Probasco also donated to the Baylor School, the Chattanooga Chamber of Commerce, the Chattanooga-based Benwood Foundation, Bethel Bible Village, a crisis center for neglected, abused and in-crisis children based in Hixson, Tennessee, the Community Foundation of Greater Chattanooga, and the United Way of Greater Chattanooga. He supported Republican Bill Haslam's gubernatorial campaign in 2010.
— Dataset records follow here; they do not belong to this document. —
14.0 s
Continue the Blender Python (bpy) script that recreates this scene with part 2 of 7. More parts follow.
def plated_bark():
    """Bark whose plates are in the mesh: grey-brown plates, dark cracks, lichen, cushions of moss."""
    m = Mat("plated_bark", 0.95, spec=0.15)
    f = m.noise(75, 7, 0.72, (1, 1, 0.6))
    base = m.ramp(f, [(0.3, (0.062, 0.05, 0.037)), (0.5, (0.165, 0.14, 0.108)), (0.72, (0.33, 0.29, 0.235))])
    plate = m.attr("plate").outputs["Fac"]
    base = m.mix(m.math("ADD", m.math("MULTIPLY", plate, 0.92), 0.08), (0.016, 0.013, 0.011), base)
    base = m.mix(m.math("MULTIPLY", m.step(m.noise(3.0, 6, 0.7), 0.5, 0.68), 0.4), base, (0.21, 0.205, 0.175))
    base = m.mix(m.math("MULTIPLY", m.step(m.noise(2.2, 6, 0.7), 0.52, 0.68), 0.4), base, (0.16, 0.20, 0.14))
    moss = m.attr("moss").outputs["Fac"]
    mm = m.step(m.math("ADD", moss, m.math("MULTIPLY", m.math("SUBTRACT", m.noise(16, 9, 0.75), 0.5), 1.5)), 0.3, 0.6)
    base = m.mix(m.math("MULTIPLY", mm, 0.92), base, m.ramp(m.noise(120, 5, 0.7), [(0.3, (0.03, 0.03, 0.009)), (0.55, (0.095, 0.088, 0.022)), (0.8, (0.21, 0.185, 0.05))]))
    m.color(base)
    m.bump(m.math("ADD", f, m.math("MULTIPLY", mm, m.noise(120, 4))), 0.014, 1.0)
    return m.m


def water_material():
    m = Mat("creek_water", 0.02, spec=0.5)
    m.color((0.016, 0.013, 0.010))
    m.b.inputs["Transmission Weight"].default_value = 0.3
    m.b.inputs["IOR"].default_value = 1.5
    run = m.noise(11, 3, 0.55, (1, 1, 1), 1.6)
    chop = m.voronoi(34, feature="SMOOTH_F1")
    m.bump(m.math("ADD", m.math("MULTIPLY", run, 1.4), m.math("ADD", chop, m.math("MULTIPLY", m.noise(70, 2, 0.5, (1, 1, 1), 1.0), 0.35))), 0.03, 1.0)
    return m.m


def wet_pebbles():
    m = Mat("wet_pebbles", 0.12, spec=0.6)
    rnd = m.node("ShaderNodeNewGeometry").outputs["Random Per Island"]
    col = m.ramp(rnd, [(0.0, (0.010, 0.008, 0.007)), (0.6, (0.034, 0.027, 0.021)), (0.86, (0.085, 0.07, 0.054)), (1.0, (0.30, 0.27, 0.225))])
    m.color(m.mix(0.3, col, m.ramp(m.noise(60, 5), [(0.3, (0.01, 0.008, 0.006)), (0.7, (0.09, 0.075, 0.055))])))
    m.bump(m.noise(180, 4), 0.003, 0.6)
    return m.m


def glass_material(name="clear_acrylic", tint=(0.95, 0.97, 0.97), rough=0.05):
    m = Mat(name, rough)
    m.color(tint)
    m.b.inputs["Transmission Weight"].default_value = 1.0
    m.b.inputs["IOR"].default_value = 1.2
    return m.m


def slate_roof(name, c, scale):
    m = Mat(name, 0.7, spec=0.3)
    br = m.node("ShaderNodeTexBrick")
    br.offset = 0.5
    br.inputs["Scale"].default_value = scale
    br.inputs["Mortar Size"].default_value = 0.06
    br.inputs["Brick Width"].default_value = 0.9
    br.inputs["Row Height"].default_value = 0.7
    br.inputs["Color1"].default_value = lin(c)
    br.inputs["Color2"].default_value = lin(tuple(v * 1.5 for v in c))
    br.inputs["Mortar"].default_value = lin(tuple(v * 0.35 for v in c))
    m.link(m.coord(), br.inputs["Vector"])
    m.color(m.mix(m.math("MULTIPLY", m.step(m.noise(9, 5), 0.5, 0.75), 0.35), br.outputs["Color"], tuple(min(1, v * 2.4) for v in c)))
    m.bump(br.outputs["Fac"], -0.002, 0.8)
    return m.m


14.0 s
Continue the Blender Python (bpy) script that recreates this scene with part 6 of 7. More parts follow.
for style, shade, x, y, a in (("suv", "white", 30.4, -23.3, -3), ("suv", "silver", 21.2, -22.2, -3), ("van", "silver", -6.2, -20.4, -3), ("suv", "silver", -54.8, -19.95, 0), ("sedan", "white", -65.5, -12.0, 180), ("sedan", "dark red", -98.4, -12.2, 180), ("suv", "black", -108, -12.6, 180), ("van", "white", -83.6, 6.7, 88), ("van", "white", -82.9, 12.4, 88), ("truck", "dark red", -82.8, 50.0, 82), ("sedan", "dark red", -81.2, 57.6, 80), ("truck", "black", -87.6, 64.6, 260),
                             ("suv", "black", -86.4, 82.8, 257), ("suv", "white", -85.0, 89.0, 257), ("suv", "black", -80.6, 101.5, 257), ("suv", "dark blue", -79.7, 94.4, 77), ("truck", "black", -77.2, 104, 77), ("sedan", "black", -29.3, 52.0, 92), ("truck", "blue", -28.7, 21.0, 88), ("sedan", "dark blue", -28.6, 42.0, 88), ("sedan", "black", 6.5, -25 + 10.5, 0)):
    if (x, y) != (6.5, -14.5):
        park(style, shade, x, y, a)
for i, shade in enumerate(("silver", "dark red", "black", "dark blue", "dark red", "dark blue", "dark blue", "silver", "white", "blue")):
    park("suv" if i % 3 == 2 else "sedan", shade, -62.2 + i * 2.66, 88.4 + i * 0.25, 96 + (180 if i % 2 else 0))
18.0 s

==Personal life and death==
Probasco was married to Betty Rowland Probasco, a.k.a. Betty Probasco, they resided in Lookout Mountain, Tennessee, a suburb of Chattanooga. They met at the Chattanooga Golf and Country Club in 1953. His wife was an avid golfer and a former executive at the Women's Southern Golf Association. They had four children:
- Zane Probasco Brown. She is married to Greg Brown, who was elected as the Mayor of Lookout Mountain, Tennessee in 2006. He was still the Mayor in 2012.
- Ellen Probasco Moore.
- Benjamin Rowland Probasco. He has served on the Board of Directors of Krystal, a fast food restaurant chain, since 1997.
- Scott Probasco, III.

Probasco's sister, Alice Probasco, was married to the late John T. Lupton II, the heir to the JTL Corporation, Coca-Cola's largest bottler until he sold it to the Coca-Cola Enterprises for US$1.4 billion in 1986. Scotty Probasco was known for wearing bowties and smoking Honduran cigars. He died on April 17, 2015.